No ‘one’ venue type will replace BCNs, says panel

MiFID II will ban broker crossing networks leaving a ‘big hole’ in liquidity.

Order flow from broker crossing networks (BCNs) will not shift to systematic internalisers (SIs) immediately following MiFID II implementation, according to market participants.

Speaking at The TRADE’s MiFID II Checklist event this week, a panel discussing changes to trading venues explained to delegates the liquidity from BCNs will likely be spread across multiple venues.

“Once BCNs are banned, it will leave a big hole in liquidity,” said Tom Stenhouse, head of products at the London Stock Exchange Group.

“It’s unclear how much flow will go to other venues and the difficulty is working out which of those venues are relevant and whether the liquidity pools are pre-matched,” he added.

MiFID II will see multiple new venues become available including SIs, although market participants have predicted the regime and additional venues will cause greater fragmentation.

Certain investment banks are also registering multiple SI platforms for different internal purposes, for example different desks offering liquidity in cash or derivative products.

Michael Horan, head of trading at Pershing BNY Mellon, added once BCNs are broken up, order flow will likely be rehoused as an MTF but most banks do not want to do that.

“That flow has to go somewhere and some will naturally migrate to lit order books, temporarily at least. The break up of BCNs isn’t about what choice the banks have, it’s about what happens to that mammoth piece of liquidity once it is broken up,” he told delegates.

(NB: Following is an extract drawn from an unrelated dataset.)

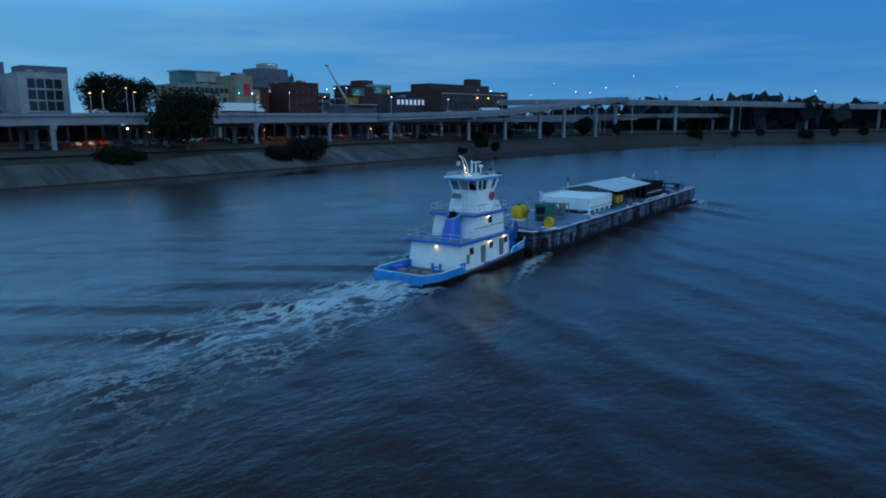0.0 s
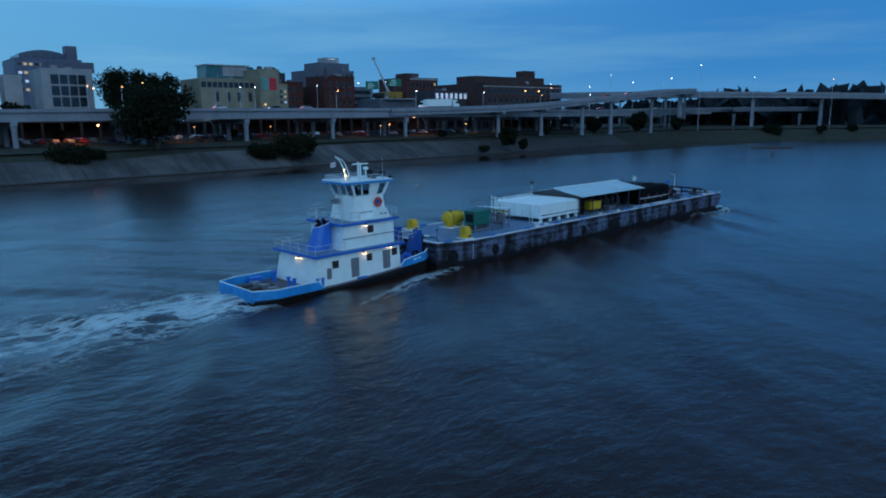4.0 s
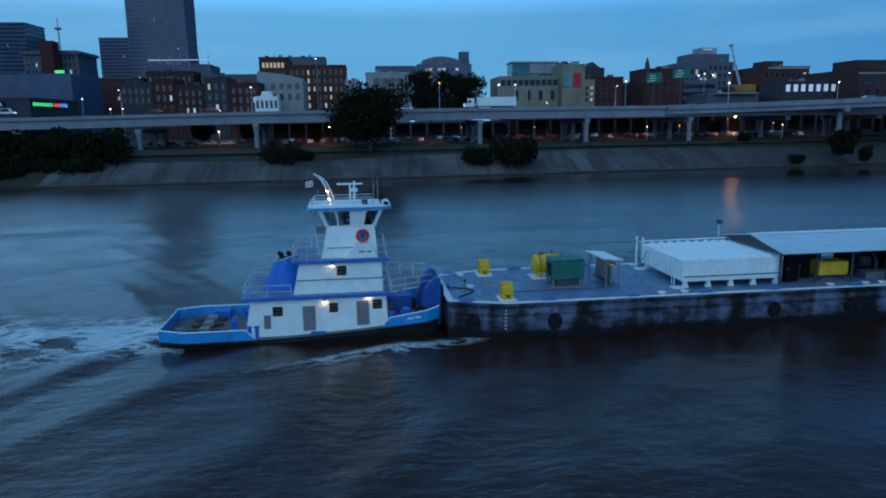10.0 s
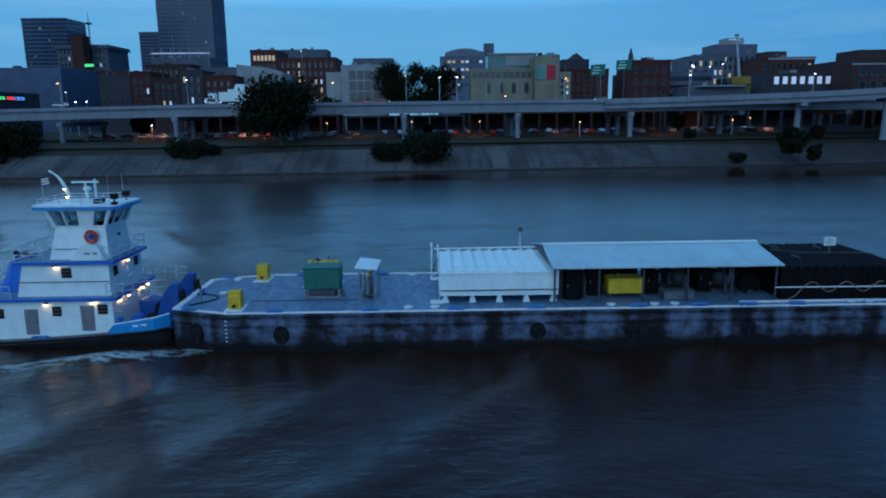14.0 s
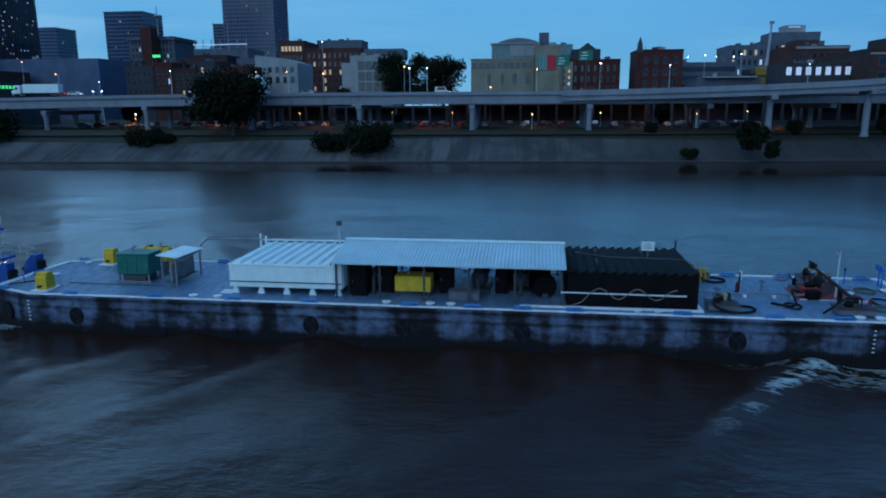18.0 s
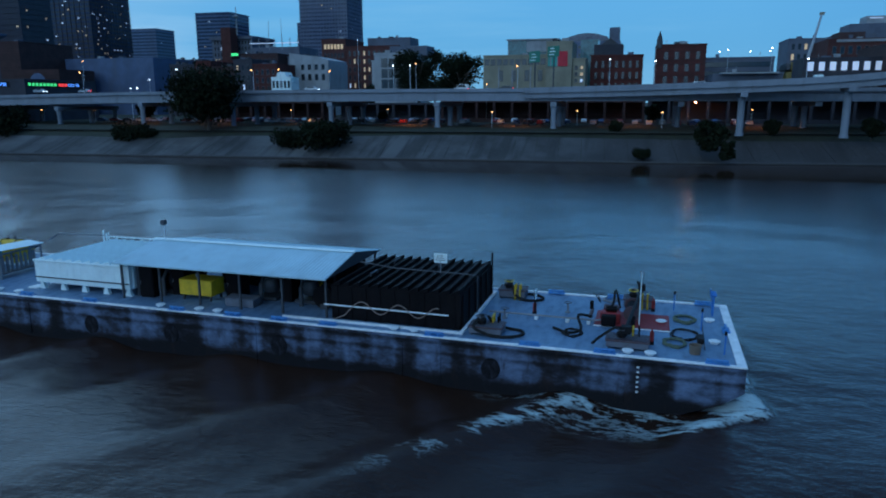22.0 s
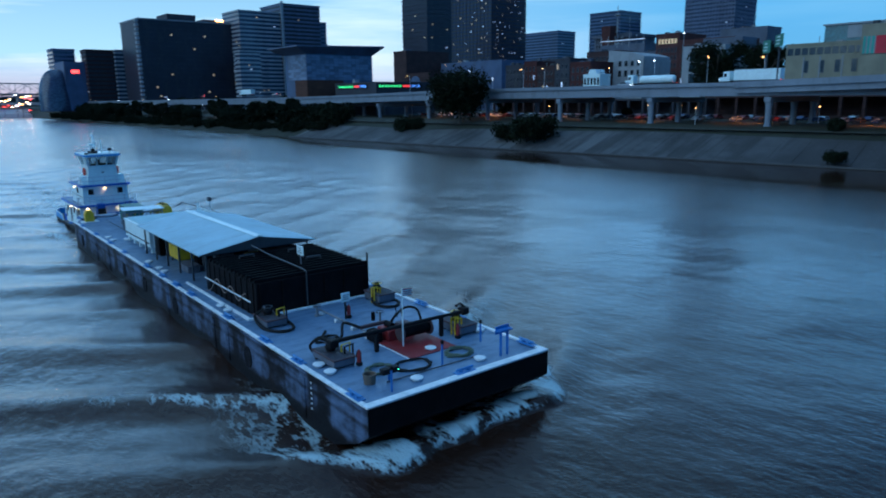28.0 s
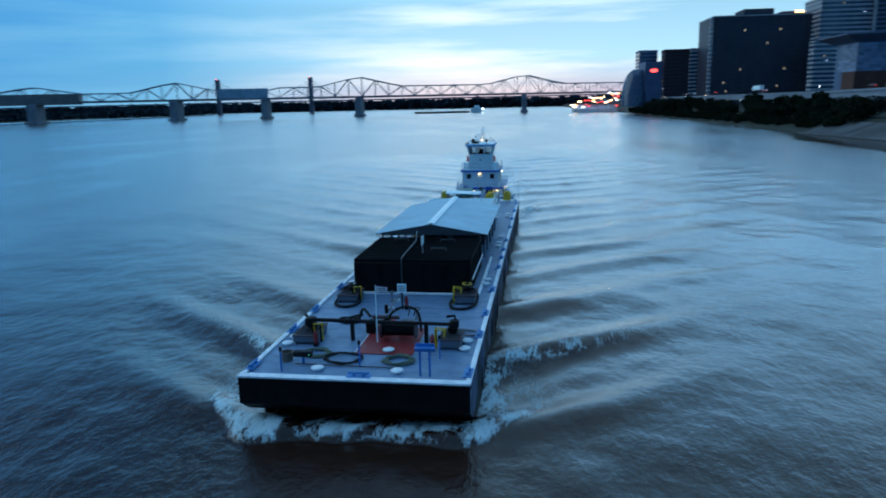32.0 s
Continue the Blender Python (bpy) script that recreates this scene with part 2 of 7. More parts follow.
def noise_of(nt, coord, scale, detail=4.0, rough=0.6, stretch=None):
    n = nt.nodes.new("ShaderNodeTexNoise")
    n.inputs["Scale"].default_value, n.inputs["Detail"].default_value, n.inputs["Roughness"].default_value = scale, detail, rough
    if stretch:
        mp = nt.nodes.new("ShaderNodeMapping")
        mp.inputs["Scale"].default_value = stretch
        nt.links.new(coord, mp.inputs[0])
        coord = mp.outputs[0]
    nt.links.new(coord, n.inputs["Vector"])
    return n.outputs[0]


def ramp_of(nt, fac, stops):
    r = nt.nodes.new("ShaderNodeValToRGB")
    nt.links.new(fac, r.inputs[0])
    e = r.color_ramp.elements
    while len(e) < len(stops):
        e.new(0.5)
    for k, (p, c) in enumerate(stops):
        e[k].position, e[k].color = p, (*c, 1) if not isinstance(c, (int, float)) else (c, c, c, 1)
    return r.outputs[0]


def mix_of(nt, fac, a, b, blend="MIX"):
    m = nt.nodes.new("ShaderNodeMix")
    m.data_type, m.blend_type = "RGBA", blend
    for sock, val in ((m.inputs[0], fac), (m.inputs[6], a), (m.inputs[7], b)):
        if isinstance(val, tuple):
            sock.default_value = (*val, 1)
        elif isinstance(val, (int, float)):
            sock.default_value = val
        else:
            nt.links.new(val, sock)
    return m.outputs[2]


def coord_of(nt, world=False):
    if world:
        return nt.nodes.new("ShaderNodeNewGeometry").outputs["Position"]
    return nt.nodes.new("ShaderNodeTexCoord").outputs["Object"]


def bump_of(nt, bsdf, height, strength=0.3, distance=0.05):
    b = nt.nodes.new("ShaderNodeBump")
    b.inputs["Strength"].default_value, b.inputs["Distance"].default_value = strength, distance
    nt.links.new(height, b.inputs["Height"])
    nt.links.new(b.outputs[0], bsdf.inputs["Normal"])


def paint(name, col, rough=0.55, metal=0.0, var=0.22, scale=1.2, grime=(0.09, 0.075, 0.06), dirty=0.35, streak=(1.0, 1.0, 0.35), bump=0.15, fine=14.0, tone=0.0):
    """Painted or plain stuff with patchy tone, dirt in streaks and a fine grain."""
    m, nt, b = nodes_of(name)
    co = coord_of(nt)
    n1 = noise_of(nt, co, scale, 5, 0.65)
    n2 = noise_of(nt, co, scale * 2.3, 6, 0.7, streak)
    n3 = noise_of(nt, co, fine, 3, 0.6)
    lo, hi = tuple(c * (1 - var) for c in col), tuple(min(1, c * (1 + var)) for c in col)
    c1 = ramp_of(nt, n1, [(0.3, lo), (0.7, hi)])
    d = ramp_of(nt, n2, [(0.52, 0.0), (0.74, dirty)])
    c2 = mix_of(nt, d, c1, grime)
    if tone:
        info = nt.nodes.new("ShaderNodeObjectInfo")
        t = ramp_of(nt, info.outputs["Random"], [(0.0, 1 - tone), (1.0, 1 + tone)])
        c2 = mix_of(nt, 1.0, c2, t, "MULTIPLY")
    nt.links.new(c2, b.inputs["Base Color"])
    r = ramp_of(nt, n3, [(0.2, max(0.05, rough - 0.12)), (0.8, min(1, rough + 0.12))])
    nt.links.new(r, b.inputs["Roughness"])
    b.inputs["Metallic"].default_value = metal
    bump_of(nt, b, n3, bump, 0.02)
    return m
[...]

Matthew McLoughlin, head of trading at Liontrust, agreed and added SIs will not replace BCNs once MiFID II is implemented.

“People underestimate the flow that goes through electronic market makers. There’s a place for SIs but with all the new venues coming out of MiFID II, no one venue will replace BCNs,” he said.

An SI under MiFID II and MIFIR is an investment firm that deals on its own account by executing client orders - on an organised, frequent and systematic basis - outside of a regulated market, multilateral trading facility or organised trading facility.